8/02/2003

OS BISBILHOTEIROS




Ao longo da nossa existência enquanto cultura e civilização, muitos autores, bem mais sábios e cultos que eu, discorreram sobre uma peculiar característica dos portugueses: a bisbilhotice. E associada a esta irresistível tendência para espiolhar a vida alheia vem naturalmente associada uma outra: a desconfiança.

Os portugueses são bisbilhoteiros e por isso mesmo desconfiados, pois a nossa visão do mundo é sempre um reflexo de nós mesmos.

Durante décadas, o regime autoritário exerceu uma "fiscalização" que arbitrariamente misturava vida privada com vida íntima.
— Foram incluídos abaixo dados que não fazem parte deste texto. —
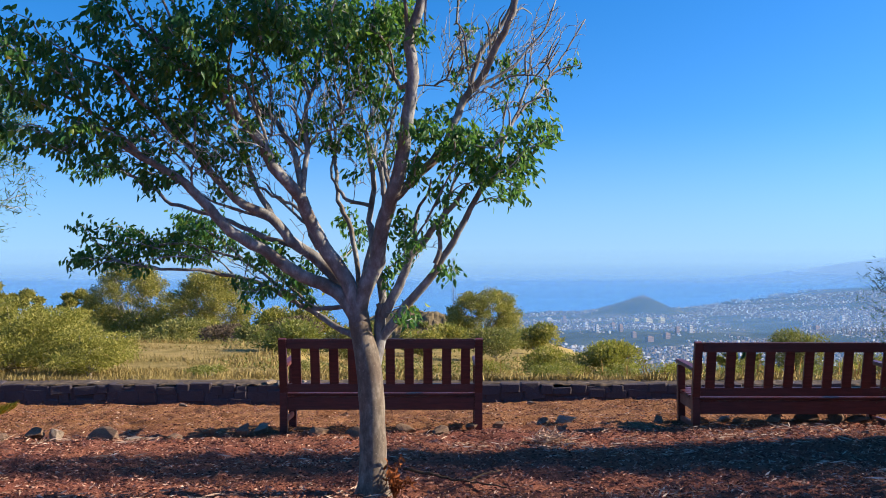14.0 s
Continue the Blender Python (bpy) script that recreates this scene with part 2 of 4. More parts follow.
def part(name, geo, mat, parent=None, label="", smooth=False):
    """One mesh object, under a thing or a part."""
    me = geo if isinstance(geo, bpy.types.Mesh) else geo.mesh(name, mat, smooth)
    ob = new(name, me)
    if parent:
        ob.parent = parent
    return tagged(ob, label)


def bm_mesh(name, bm, mat, smooth=False):
    me = bpy.data.meshes.new(name)
    bm.to_mesh(me)
    bm.free()
    me.materials.append(mat)
    if smooth:
        me.shade_smooth()
    return me


def thing(name, x, y, z, label, category, group="", turn=0, kind=""):
    ob = new(name)
    ob.empty_display_size = 0.1
    ob.matrix_world = pose(x, y, z, 0, 0, turn)
    return tagged(ob, label, category, group, kind)


def beam(name, a, b, wide, deep, mat, parent, bevel=0.004, label=""):
    """A bevelled board from a to b; wide is across x (or y where it runs along x), deep the other way."""
    a, b = Vector(a), Vector(b)
    d = b - a
    bm = bmesh.new()
    bmesh.ops.create_cube(bm, size=1)
    for v in bm.verts:
        v.co = Vector((v.co.x * wide, v.co.y * deep, v.co.z * d.length))
    bmesh.ops.bevel(bm, geom=bm.edges[:], offset=bevel, segments=2, affect="EDGES")
    up = d.normalized()
    side = Vector((1, 0, 0)) if abs(up.x) < 0.8 else Vector((0, 1, 0))
    front = up.cross(side).normalized()
    side = front.cross(up)
    turn = Matrix((side, front, up)).transposed().to_4x4()
    bm.transform(Matrix.Translation((a + b) / 2) @ turn)
    return part(name, bm_mesh(name, bm, mat), mat, parent, label)


def spline(points, step):
    """Points along a smooth line through the given ones."""
    p = [np.array(q, float) for q in points]
    p = [2 * p[0] - p[1]] + p + [2 * p[-1] - p[-2]]
    out = []
    for a, b, c, d in zip(p, p[1:], p[2:], p[3:]):
        k = max(2, int(np.linalg.norm(c - b) / step))
        for i in range(k):
            t = i / k
            out.append(0.5 * (2 * b + (c - a) * t + (2 * a - 5 * b + 4 * c - d) * t * t + (3 * b - a - 3 * c + d) * t ** 3))
    return np.array(out + [p[-2]])


def tube(geo, pts, radii, sides=7, wobble=0.0, rng=None):
    pts = np.asarray(pts, float)
    tang = np.gradient(pts, axis=0)
    tang /= np.linalg.norm(tang, axis=1)[:, None] + 1e-9
    ref = np.array((0.31, 0.93, 0.18)) if abs(tang[0][1]) < 0.8 else np.array((1.0, 0.1, 0.0))
    k, verts = len(pts), []
    ang = np.arange(sides) * 2 * math.pi / sides
    for p, t, r in zip(pts, tang, radii):
        s = np.cross(t, ref)
        s /= np.linalg.norm(s) + 1e-9
        q = np.cross(s, t)
        rr = r * (1 + (wobble * rng.uniform(-1, 1, sides) if wobble else 0))
        ring = p + (np.cos(ang) * rr)[:, None] * s + (np.sin(ang) * rr)[:, None] * q
        verts.extend(map(tuple, ring))
    faces = [(i * sides + j, i * sides + (j + 1) % sides, (i + 1) * sides + (j + 1) % sides, (i + 1) * sides + j) for i in range(k - 1) for j in range(sides)]
    faces.append(tuple((k - 1) * sides + j for j in range(sides)))
    geo.add(verts, faces)


BROAD = ((0.0, 0.05), (0.35, 0.5), (0.7, 0.34), (1.0, 0.0))     # along the leaf, half width


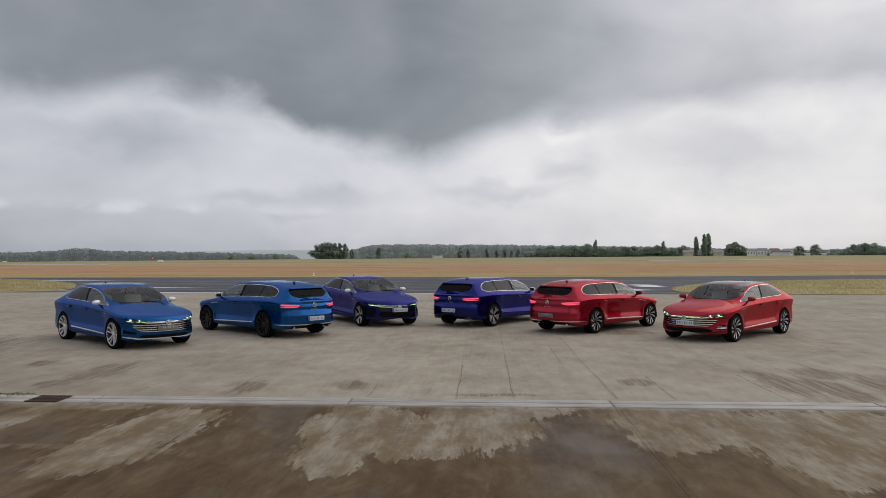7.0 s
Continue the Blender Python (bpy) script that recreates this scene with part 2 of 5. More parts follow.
MACHINED = simple("machined alloy", (0.50, 0.50, 0.52), 0.32, 0.5, 80, 0.2)
GUNMETAL = simple("dark grey alloy", (0.07, 0.07, 0.075), 0.35, 0.6, 80, 0.2)
BLACK_ALLOY = simple("black alloy", (0.014, 0.014, 0.015), 0.28, 0.2, 80, 0.2)
GLOSS_BLACK = simple("gloss black plastic", (0.008, 0.008, 0.009), 0.10, 0.0, 30, 0.2)
MATT_BLACK = simple("matt black plastic", (0.005, 0.005, 0.005), 0.75, 0.0, 120, 0.3, Specular_IOR_Level=0.1)
RUBBER = simple("tyre rubber", (0.006, 0.006, 0.006), 0.85, 0.0, 90, 0.4, Specular_IOR_Level=0.08)
BRAKE = simple("brake disc steel", (0.10, 0.095, 0.09), 0.4, 0.8, 60, 0.3)
TRIM_DARK = simple("dark cabin lining", (0.020, 0.020, 0.021), 0.8, 0.0, 50, 0.3)
TRIM_LIGHT = simple("pale grey headliner", (0.50, 0.49, 0.46), 0.9, 0.0, 50, 0.2)
LEATHER = simple("grey leather", (0.42, 0.41, 0.385), 0.55, 0.0, 70, 0.3)
LEATHER_DARK = simple("dark grey leather", (0.15, 0.15, 0.145), 0.55, 0.0, 70, 0.3)
GLASS_CLEAR = glass("side glass", (0.70, 0.78, 0.74), 0.015, 1.15, 1.54)
GLASS_SCREEN = glass("windscreen glass", (0.78, 0.83, 0.79), 0.01, 0.70, 1.50)
GLASS_DARK = glass("privacy glass", (0.06, 0.065, 0.07), 0.015, 0.75, 1.48)
GLASS_REAR = glass("rear window glass", (0.03, 0.033, 0.035), 0.015, 0.28, 1.42)
GLASS_LAMP = glass("lamp cover glass", (0.75, 0.78, 0.80))
LED_WHITE = lamp("daytime light", (0.62, 1.0, 0.42), 1.5)
LED_BEAM = lamp("dipped beam", (0.80, 1.0, 0.85), 1.6)
LED_RED = lamp("rear light", (1.0, 0.11, 0.19), 0.95)
LENS_RED = simple("red lens", (0.11, 0.004, 0.007), 0.08, 0.0, 30, 0.2)
PLATE_WHITE = simple("white plate", (0.50, 0.52, 0.57), 0.35, 0.0, 30, 0.08)
PLATE_GREY = simple("grey show plate", (0.14, 0.14, 0.15), 0.35, 0.0, 30, 0.1)
PLATE_BLUE = simple("blue plate band", (0.01, 0.04, 0.32), 0.35, 0.0, 30, 0.1)
INK = simple("plate ink", (0.16, 0.17, 0.21), 0.5, 0.0, 30, 0.1)
INK_PALE = simple("pale plate ink", (0.45, 0.45, 0.46), 0.5, 0.0, 30, 0.1)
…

O Portugal democrático teve alguma dificuldade, para não dizer muita, em aceitar qualquer tipo de fiscalização, mesmo aquela vinculada à lei.

Existem duas ideias sobre as quais convêm fazer alguns esclarecimentos, por muito óbvios que eles sejam. O primeiro prende-se com a necessidade de fiscalização em qualquer sistema social e sobretudo num sistema democrático: é um dos únicos garantes do seu funcionamento e da sua justiça. Não por má fé ou por desconfiança dos outros, mas pela assunção da natureza humana e da sua falibilidade e imperfeição. O fito solidário do próprio conceito de sociedade implica a criação de mecanismos que permitam a essa sociedade aferir as relações entre aqueles que a compõem. A segunda refere-se à confusão que existe entre vida íntima e vida privada. Se eu gosto mais de bacalhau com batatas ou de cozido à portuguesa é do meu foro íntimo e não tem qualquer repercussão directa no convívio social. Se eu tenho um rendimento mensal de 1.000 ou 10.000 euros, esse facto diz directamente respeito à restante sociedade, porque o meu contrato de cidadania implica que contribua proporcionalmente para essa mesma sociedade. Numa sociedade alicerçada no sucesso material (seja o que isso for), este argumento é muitas vezes o argumento da inveja, da utilização perversa por parte de quem se sente afastado desse sucesso, com dolo. Mas a má utilização desse princípio não belisca em nada a sua justeza e a sua necessidade.

Hoje, ninguém fiscaliza ninguém, e o cobertor de fino algodão que deveria ser a fiscalização num regime democrático da sua própria democraticidade e adequação aos fins é uma áspera manta de retalhos da qual todos procuram afastar a sua pueril e virgem cútis.

Em vez de nos fiscalizarmos uns aos outros, de forma transparente e recíproca, pré-determinada, em que o fiscal seja fiscalizado, entrámos no campo da pura bisbilhotice.